What part of the cutterhead is being referred to here, when you mention the outfeed table is to be parallel with the cutterhead.
Also, what is meant by making sure the outfeed table is even with the cutting circle of the knives?
The cutter head axial axis must be parallel to the plane of the tables.
The cutting circle is the arc formed by the edge of the knives.
I am not familiar with the hinging mechanism on the fold away tables of the combo machines.
As far as setting up a regular jointer, I use a straight jointed piece of hardwood about 2' long 4" wide and an inch thick. Set it on the inch thick side, on the outfeed table with the end aligned with the end of the infeed table. Turn the cutterhead by hand till the knives pick up the board and move it toward the infeed table. It will stop moving as the knife drops below the outfeed table plane. Draw a pencil line on the infeed table where the board stops. Repeat this across the cutterhead width. If the cutterhead is parallel with the outfeed table, the pencil lines will be the same distance from the end of the infeed table across the width.

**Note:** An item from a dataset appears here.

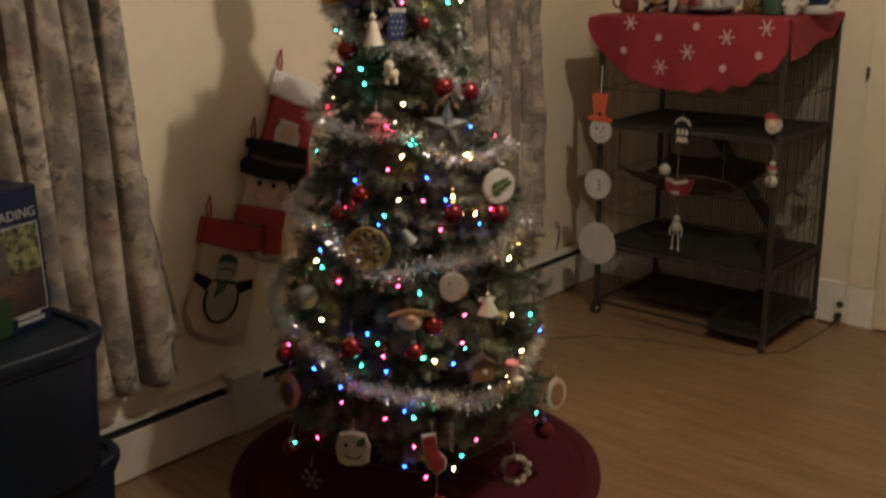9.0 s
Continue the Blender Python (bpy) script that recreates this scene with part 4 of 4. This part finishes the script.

After the outfeed table is parallel with the cutterhead, use a straight edge and get the tables co-planar, using whatever mechanism Hammer has for this.
Finally set the outfeed table height-set up the jointer for small cut. take a inch long cut on the end of the straight board, on the edge, and make a hard deep pencil mark on it. Flip the board end for end and take a full length cut. If the tables are co-planar and the outfeed height is correct, half the pencil line will remain.
If the mark is cut away, the outfeed is too low.
If the mark is untouched , and there is a little bump there, the outfeed table is too high.
In forty years of woodworking, I have found this much faster and easier than using indicators. A benefit is it measures what the tool is actually cutting, not what it "ought" to cut based on measurements.